On Tue, May 20, 2008 at 09:40:56AM +0200, Miklos Szeredi wrote:
> > Currently touch_atime and file_update_time directly update a/c/mtime
> > in the inode and just mark the inode dirty afterwards. This is pretty
> > bad for some more complex filesystems that have various different types
> > of dirtying an inode and/or need to store the data in another place
> > for example for a buffer to be logged.
> >
> > This patch changes touch_atime and file_update_time to not update the
> > inode directly but rather call through ->setattr into the filessystem.
>
> Do we know what effect this will have on read/write performance? I
> can imagine that some ->setattr() implementations are orders of
> magnitude slower than just dirtying the inode.
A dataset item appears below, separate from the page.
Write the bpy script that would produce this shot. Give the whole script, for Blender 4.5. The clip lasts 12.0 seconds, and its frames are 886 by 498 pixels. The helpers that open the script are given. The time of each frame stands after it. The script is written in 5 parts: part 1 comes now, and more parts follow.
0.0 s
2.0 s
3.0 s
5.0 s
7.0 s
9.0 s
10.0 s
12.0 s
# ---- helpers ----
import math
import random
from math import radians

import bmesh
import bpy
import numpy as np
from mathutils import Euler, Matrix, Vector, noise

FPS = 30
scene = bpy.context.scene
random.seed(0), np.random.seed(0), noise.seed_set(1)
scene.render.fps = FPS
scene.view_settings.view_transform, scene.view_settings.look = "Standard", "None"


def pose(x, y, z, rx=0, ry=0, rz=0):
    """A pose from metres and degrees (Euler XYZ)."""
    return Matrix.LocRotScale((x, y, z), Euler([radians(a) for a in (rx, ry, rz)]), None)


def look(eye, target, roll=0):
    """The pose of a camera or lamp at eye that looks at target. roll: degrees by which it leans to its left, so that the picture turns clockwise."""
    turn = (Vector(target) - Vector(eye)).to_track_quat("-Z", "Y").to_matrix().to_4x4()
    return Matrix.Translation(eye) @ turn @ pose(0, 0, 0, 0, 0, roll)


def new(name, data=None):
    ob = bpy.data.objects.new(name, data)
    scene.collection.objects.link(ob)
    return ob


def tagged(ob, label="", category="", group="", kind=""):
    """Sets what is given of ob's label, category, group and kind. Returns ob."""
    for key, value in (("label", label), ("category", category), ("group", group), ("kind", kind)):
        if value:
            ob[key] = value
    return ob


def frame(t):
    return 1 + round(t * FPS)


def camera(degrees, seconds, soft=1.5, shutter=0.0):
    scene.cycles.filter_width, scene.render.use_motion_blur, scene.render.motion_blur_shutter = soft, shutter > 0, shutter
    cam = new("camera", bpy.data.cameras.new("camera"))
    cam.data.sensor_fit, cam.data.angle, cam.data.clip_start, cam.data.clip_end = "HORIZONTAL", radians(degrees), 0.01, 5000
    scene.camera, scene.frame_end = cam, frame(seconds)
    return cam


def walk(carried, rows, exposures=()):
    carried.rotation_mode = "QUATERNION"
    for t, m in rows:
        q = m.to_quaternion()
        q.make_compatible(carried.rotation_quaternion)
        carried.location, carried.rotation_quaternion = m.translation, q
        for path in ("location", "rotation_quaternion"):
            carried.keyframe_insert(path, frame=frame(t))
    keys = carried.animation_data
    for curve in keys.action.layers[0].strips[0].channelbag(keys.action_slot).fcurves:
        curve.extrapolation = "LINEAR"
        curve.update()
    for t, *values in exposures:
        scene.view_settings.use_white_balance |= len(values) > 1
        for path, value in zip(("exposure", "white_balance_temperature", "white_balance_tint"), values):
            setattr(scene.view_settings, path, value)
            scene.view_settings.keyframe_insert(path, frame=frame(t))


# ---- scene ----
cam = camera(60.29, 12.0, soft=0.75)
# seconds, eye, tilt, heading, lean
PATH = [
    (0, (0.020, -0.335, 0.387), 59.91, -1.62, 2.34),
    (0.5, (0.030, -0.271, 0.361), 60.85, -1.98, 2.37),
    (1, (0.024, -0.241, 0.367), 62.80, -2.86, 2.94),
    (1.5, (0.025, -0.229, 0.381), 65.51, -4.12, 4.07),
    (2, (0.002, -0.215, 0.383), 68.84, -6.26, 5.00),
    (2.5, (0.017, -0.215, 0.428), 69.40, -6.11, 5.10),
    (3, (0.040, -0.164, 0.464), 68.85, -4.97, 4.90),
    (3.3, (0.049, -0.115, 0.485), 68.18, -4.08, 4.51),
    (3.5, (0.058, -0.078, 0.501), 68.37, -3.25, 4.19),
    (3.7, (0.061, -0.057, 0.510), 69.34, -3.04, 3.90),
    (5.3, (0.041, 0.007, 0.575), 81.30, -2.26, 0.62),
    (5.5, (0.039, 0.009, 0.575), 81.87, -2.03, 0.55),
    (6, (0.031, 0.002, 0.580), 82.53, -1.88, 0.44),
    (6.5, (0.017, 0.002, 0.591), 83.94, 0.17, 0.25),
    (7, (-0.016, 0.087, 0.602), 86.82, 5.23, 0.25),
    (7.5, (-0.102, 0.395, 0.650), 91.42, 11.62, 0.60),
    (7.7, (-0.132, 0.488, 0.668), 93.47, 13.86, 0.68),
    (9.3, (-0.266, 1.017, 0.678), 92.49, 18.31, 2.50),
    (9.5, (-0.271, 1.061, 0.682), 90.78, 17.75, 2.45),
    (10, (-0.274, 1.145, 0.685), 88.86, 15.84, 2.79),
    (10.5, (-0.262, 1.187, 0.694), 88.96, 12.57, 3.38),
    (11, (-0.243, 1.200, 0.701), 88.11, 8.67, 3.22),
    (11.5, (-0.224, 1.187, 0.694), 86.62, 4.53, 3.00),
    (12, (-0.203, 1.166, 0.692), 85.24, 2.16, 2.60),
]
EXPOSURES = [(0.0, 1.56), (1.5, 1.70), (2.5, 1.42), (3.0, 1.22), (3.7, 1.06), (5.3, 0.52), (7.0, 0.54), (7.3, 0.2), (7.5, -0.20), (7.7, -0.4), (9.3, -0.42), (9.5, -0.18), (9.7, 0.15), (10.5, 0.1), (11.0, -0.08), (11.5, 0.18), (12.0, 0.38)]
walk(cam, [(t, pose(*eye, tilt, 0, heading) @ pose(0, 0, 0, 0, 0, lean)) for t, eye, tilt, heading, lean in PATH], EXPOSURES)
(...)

All major disk or in-memory filesystems except for XFS just pass down
ATTR_*TIME requests to inode_setattr which is not more than just
dirtying the inode. NFS and CIFS set S_NOCMTIME so they're not affected
by this at all.
> This optimization is fishy. Remember, inode->i_*time are just cached
> values, and the actual times on the (remote) filesystem itself can
> differ. Which means that we will now optimize out a "touch" because
> we happened to have the current time cached in the inode. Not that
> this would be a likely event, but still...
>
> So at least this check should be made dependent on ATTR_UPDTIMES, and
> explicit time updates left alone.
Good catch. I'll fix by either/or moving the check into ->setattr and
making it conditional on ATTR_UPDTIMES.